Your copy of the material must match it exactly, except that pictures are dropped.
--- begin DATA SECTION ---
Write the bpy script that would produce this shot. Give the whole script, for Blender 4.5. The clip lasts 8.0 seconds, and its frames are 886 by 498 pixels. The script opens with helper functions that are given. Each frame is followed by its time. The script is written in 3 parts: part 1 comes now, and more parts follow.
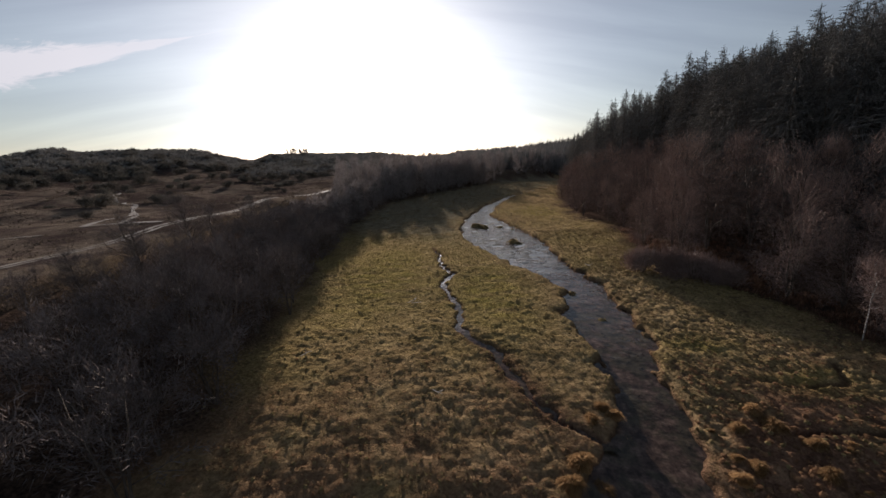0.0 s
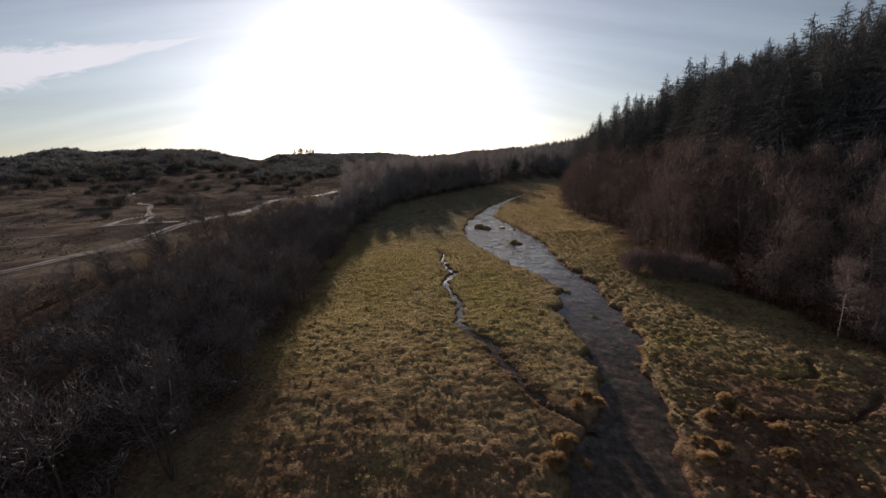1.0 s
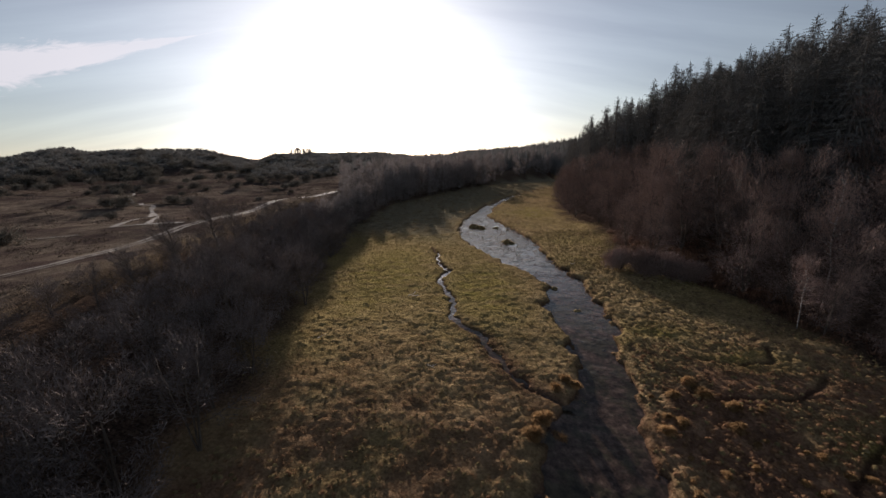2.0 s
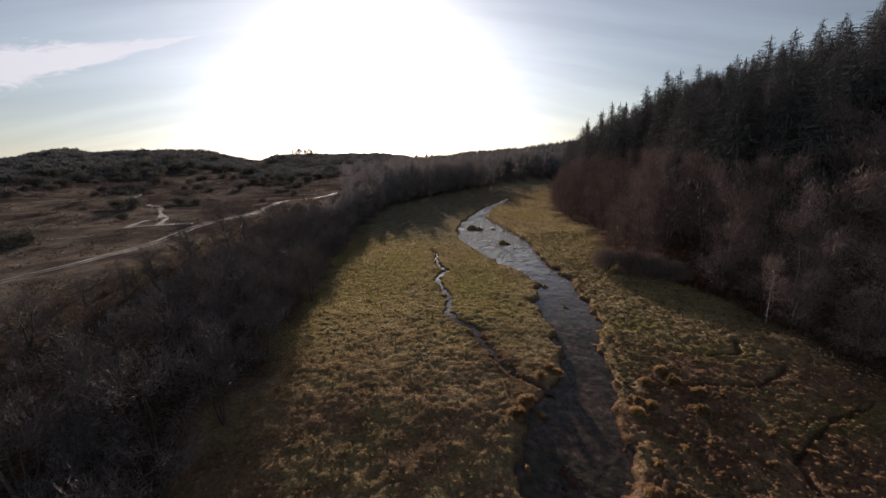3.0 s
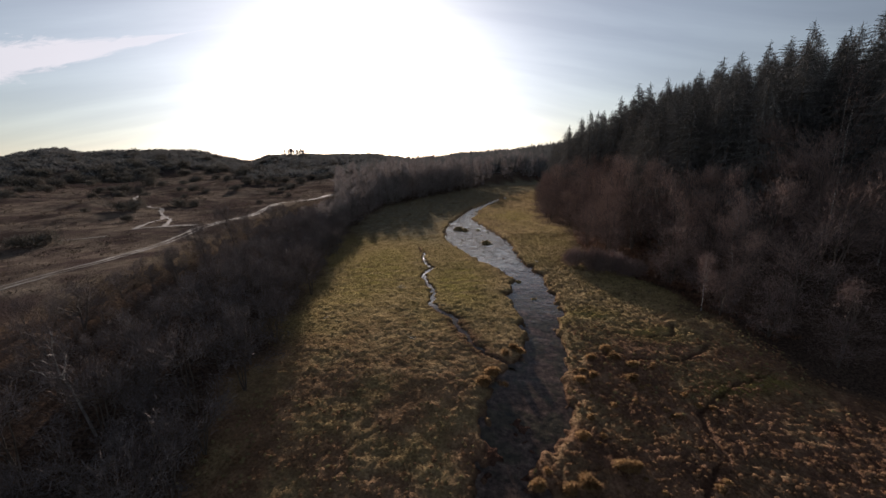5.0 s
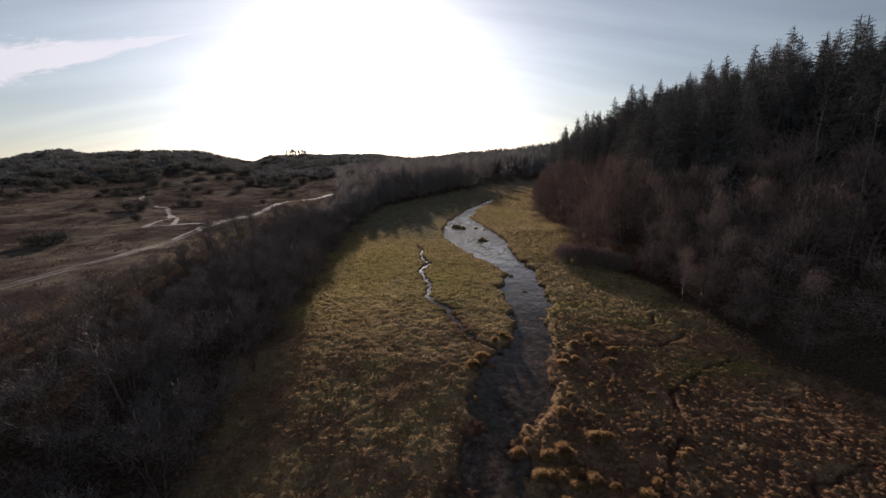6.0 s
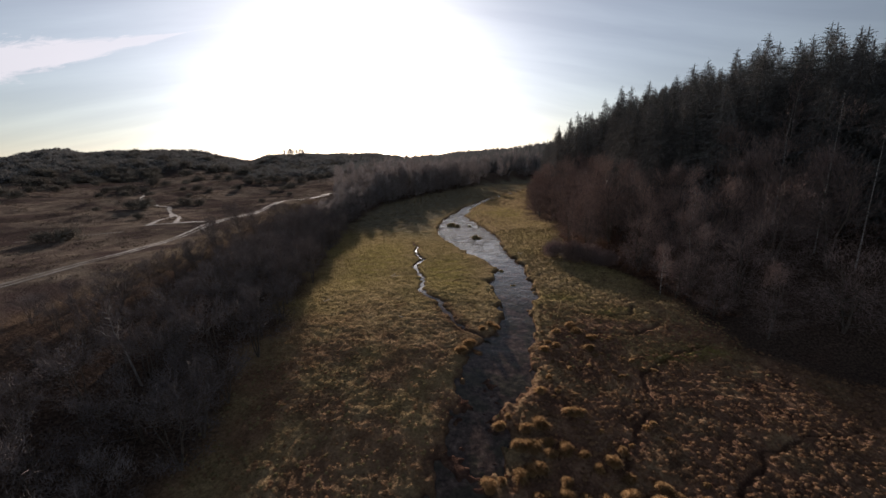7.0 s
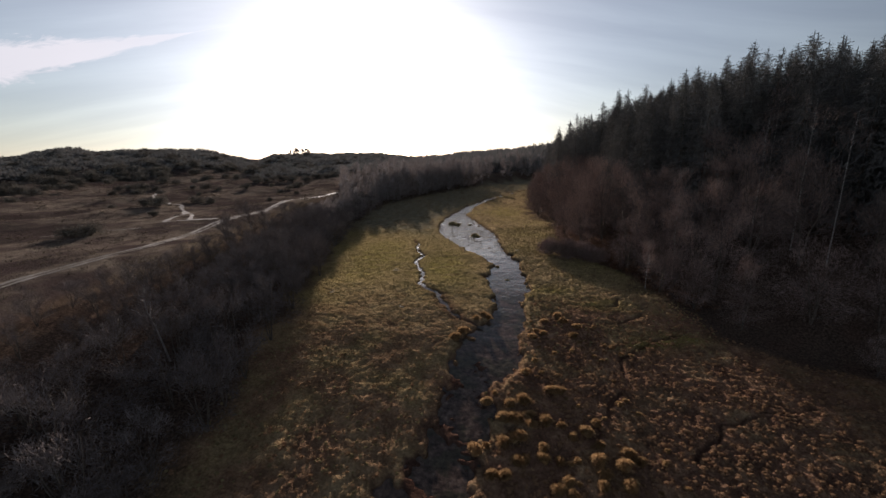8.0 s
--- end DATA SECTION ---
## COMPLETE OUTPUT:
Write the bpy script that would produce this shot. Give the whole script, for Blender 4.5. The clip lasts 8.0 seconds, and its frames are 886 by 498 pixels. The script opens with helper functions that are given. Each frame is followed by its time. The script is written in 3 parts: part 1 comes now, and more parts follow.
0.0 s
1.0 s
2.0 s
3.0 s
5.0 s
6.0 s
7.0 s
8.0 s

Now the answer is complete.